**What you will do:**
In the lines below, output everything from the first line through the line containing "import numpy as np" exactly as it is. Pictures are not part of the output.

──────

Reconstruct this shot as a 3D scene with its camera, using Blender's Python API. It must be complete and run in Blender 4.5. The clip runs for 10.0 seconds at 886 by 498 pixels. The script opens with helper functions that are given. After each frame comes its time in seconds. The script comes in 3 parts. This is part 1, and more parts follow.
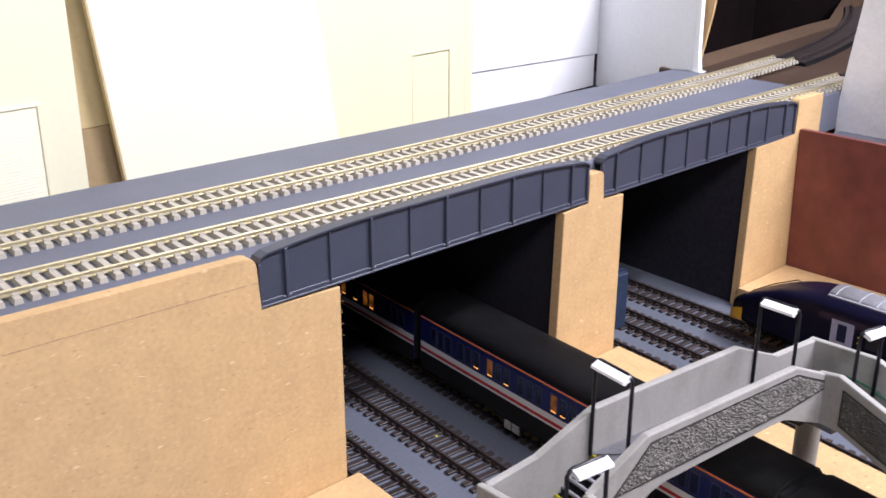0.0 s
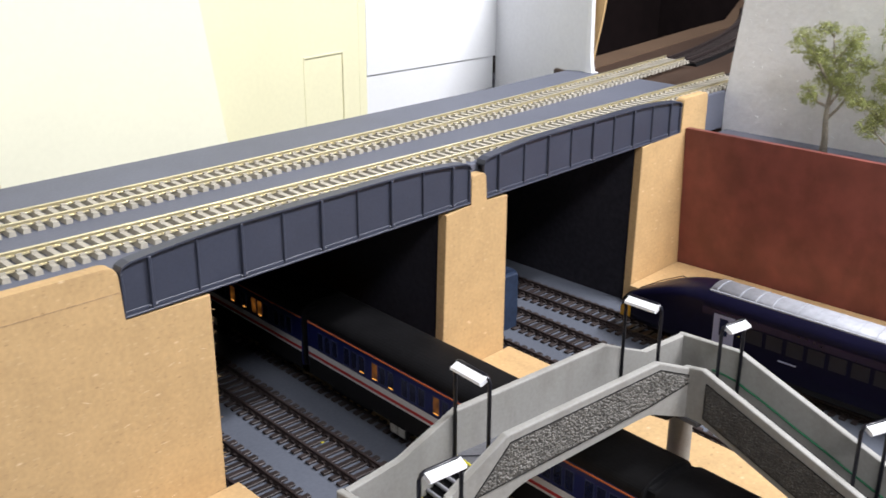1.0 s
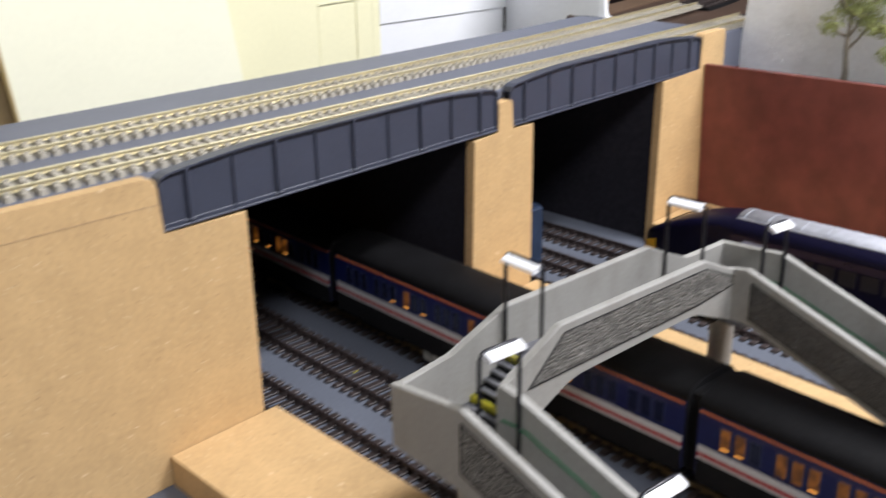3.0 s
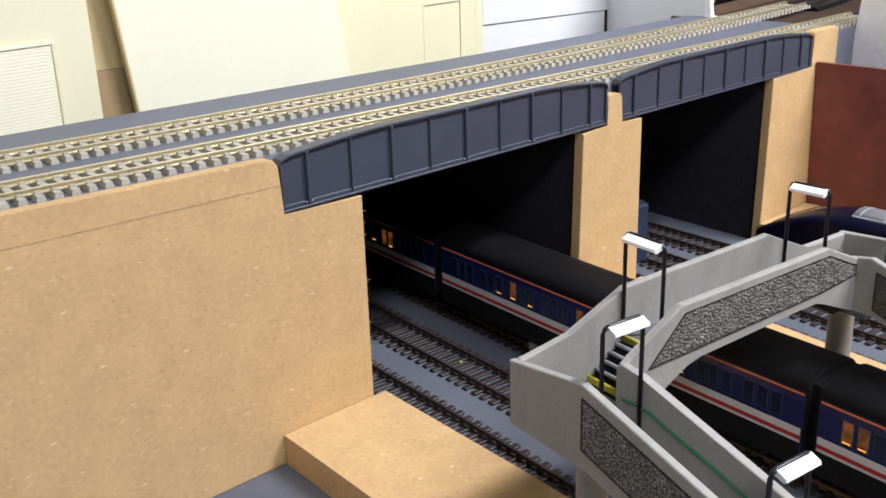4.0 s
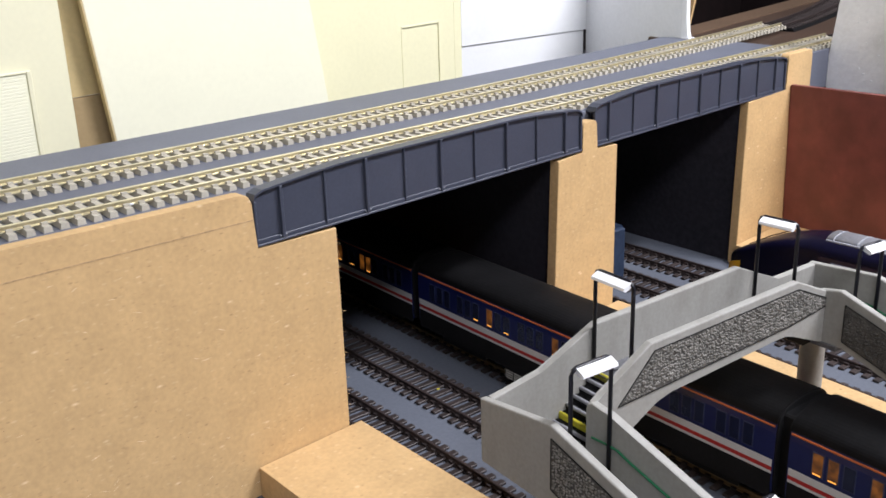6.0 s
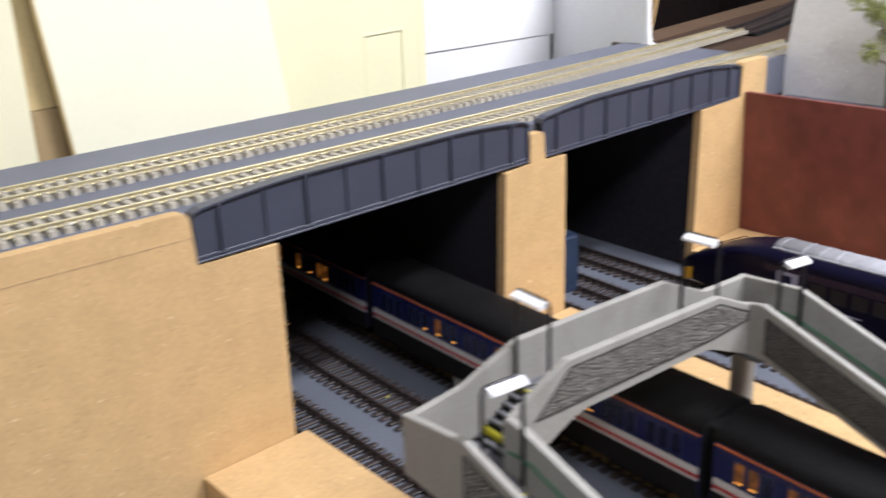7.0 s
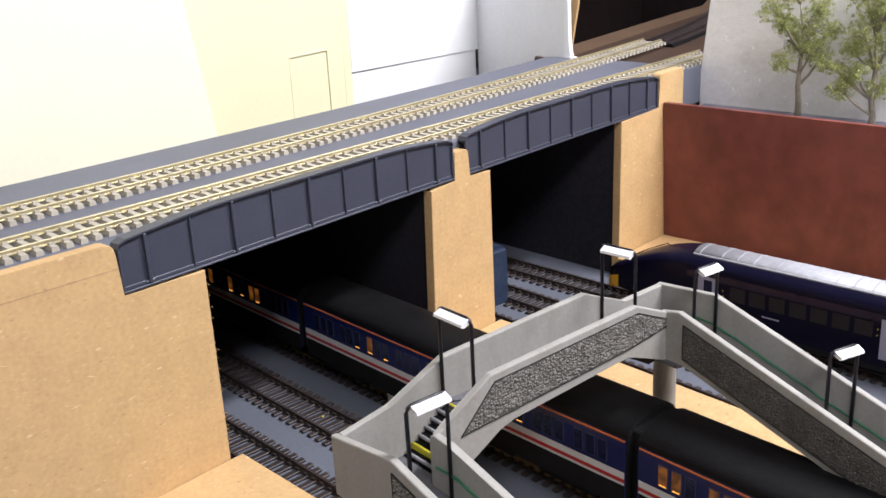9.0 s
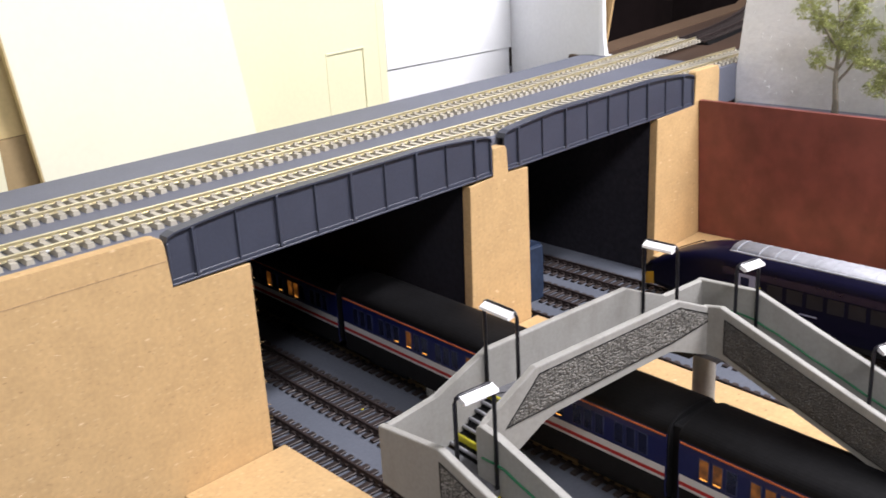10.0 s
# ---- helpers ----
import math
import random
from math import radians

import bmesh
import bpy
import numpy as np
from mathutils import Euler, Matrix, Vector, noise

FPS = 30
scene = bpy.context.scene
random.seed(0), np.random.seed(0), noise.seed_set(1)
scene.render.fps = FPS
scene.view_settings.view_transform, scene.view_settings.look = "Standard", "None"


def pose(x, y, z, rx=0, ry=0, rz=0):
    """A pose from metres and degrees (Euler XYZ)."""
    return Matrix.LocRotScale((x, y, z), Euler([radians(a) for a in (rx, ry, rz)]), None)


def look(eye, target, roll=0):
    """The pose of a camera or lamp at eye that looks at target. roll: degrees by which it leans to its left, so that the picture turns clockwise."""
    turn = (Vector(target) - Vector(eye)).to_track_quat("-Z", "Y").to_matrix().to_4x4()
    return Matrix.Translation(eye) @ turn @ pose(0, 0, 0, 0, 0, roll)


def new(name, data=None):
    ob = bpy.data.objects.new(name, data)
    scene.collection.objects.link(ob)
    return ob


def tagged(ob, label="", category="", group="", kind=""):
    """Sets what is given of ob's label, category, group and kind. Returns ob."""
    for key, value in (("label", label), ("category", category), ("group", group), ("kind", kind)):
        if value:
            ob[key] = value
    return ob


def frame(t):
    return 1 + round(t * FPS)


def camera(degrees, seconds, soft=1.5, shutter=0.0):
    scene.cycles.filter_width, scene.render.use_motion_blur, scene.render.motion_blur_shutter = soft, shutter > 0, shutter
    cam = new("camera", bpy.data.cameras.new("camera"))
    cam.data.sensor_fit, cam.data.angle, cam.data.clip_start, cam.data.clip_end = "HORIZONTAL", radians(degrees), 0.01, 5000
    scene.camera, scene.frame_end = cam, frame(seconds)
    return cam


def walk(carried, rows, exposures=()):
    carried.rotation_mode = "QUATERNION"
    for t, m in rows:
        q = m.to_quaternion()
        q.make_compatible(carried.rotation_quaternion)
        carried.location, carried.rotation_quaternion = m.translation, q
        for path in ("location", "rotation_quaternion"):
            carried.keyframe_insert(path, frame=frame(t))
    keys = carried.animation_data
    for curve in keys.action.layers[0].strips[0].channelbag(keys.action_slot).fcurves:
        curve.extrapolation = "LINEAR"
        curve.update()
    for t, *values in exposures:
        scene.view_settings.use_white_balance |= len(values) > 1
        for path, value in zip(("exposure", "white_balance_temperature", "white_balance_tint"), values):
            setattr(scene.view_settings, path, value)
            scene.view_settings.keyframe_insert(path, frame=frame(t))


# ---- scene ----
cam = camera(48.00, 10.0, 1.6, 0.45)
PATH = [
    (0, (-0.2057, -0.3344, 0.2881), (0.1125, 0.0087, 0.1122), 0.01),
    (0.2, (-0.2039, -0.3440, 0.2879), (0.1125, 0.0019, 0.1140), -0.37),
    (0.5, (-0.2029, -0.3483, 0.2921), (0.1224, -0.0120, 0.1157), 0.05),
    (0.7, (-0.1988, -0.3514, 0.2874), (0.1351, -0.0208, 0.1164), 0.11),
    (1, (-0.1858, -0.3517, 0.2877), (0.1574, -0.0327, 0.1132), 0.22),
    (1.5, (-0.1890, -0.3545, 0.2890), (0.1618, -0.0424, 0.1172), -0.28),
    (2, (-0.1916, -0.3549, 0.2887), (0.1584, -0.0424, 0.1158), -0.75),
    (2.5, (-0.1941, -0.3562, 0.2876), (0.1537, -0.0422, 0.1131), -1.11),
    (2.8, (-0.1957, -0.3505, 0.2665), (0.1541, -0.0364, 0.0962), -1.26),
    (3, (-0.2057, -0.3436, 0.2540), (0.1382, -0.0277, 0.0752), -0.93),
    (3.2, (-0.2155, -0.3402, 0.2477), (0.1157, -0.0092, 0.0725), -1.42),
    (4.3, (-0.2192, -0.3383, 0.2424), (0.0961, 0.0100, 0.0714), -1.87),
    (4.5, (-0.2176, -0.3377, 0.2430), (0.0975, 0.0103, 0.0707), -1.90),
    (5, (-0.2140, -0.3389, 0.2476), (0.1049, 0.0073, 0.0790), -2.04),
    (5.5, (-0.2134, -0.3406, 0.2521), (0.1102, 0.0031, 0.0873), -1.83),
    (6.8, (-0.2141, -0.3471, 0.2542), (0.1054, -0.0030, 0.0824), -1.78),
    (7, (-0.1986, -0.3652, 0.2654), (0.1235, -0.0230, 0.0946), -2.06),
    (7.2, (-0.1843, -0.3749, 0.2654), (0.1524, -0.0415, 0.1058), -2.98),
    (7.5, (-0.1856, -0.3823, 0.2675), (0.1639, -0.0627, 0.1072), -3.27),
    (8, (-0.1875, -0.3784, 0.2666), (0.1570, -0.0570, 0.0991), -3.11),
    (8.5, (-0.1948, -0.3775, 0.2690), (0.1498, -0.0555, 0.1027), -2.82),
    (9, (-0.1984, -0.3755, 0.2716), (0.1456, -0.0533, 0.1048), -3.01),
    (9.5, (-0.2028, -0.3753, 0.2718), (0.1411, -0.0516, 0.1075), -3.01),
    (10, (-0.2080, -0.3733, 0.2717), (0.1276, -0.0422, 0.1051), -3.24),
]
walk(cam, [(t, look(eye, target, roll)) for t, eye, target, roll in PATH],
     exposures=[(0.0, 0.24, 6300, 19), (0.5, 0.26, 6400, 16), (1.0, 0.06, 6500, 10), (1.5, 0.0, 6500, 10), (2.5, 0.0, 6500, 10), (3.2, 0.0, 6500, 10), (4.5, 0.02, 6420, 11), (5.5, 0.02, 6420, 11), (6.8, 0.06, 6450, 11), (7.5, 0.15, 6620, 13), (10.0, 0.15, 6620, 13)])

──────

**Exercise response:**
Reconstruct this shot as a 3D scene with its camera, using Blender's Python API. It must be complete and run in Blender 4.5. The clip runs for 10.0 seconds at 886 by 498 pixels. The script opens with helper functions that are given. After each frame comes its time in seconds. The script comes in 3 parts. This is part 1, and more parts follow.
0.0 s
1.0 s
3.0 s
4.0 s
6.0 s
7.0 s
9.0 s
10.0 s
# ---- helpers ----
import math
import random
from math import radians

import bmesh
import bpy
import numpy as np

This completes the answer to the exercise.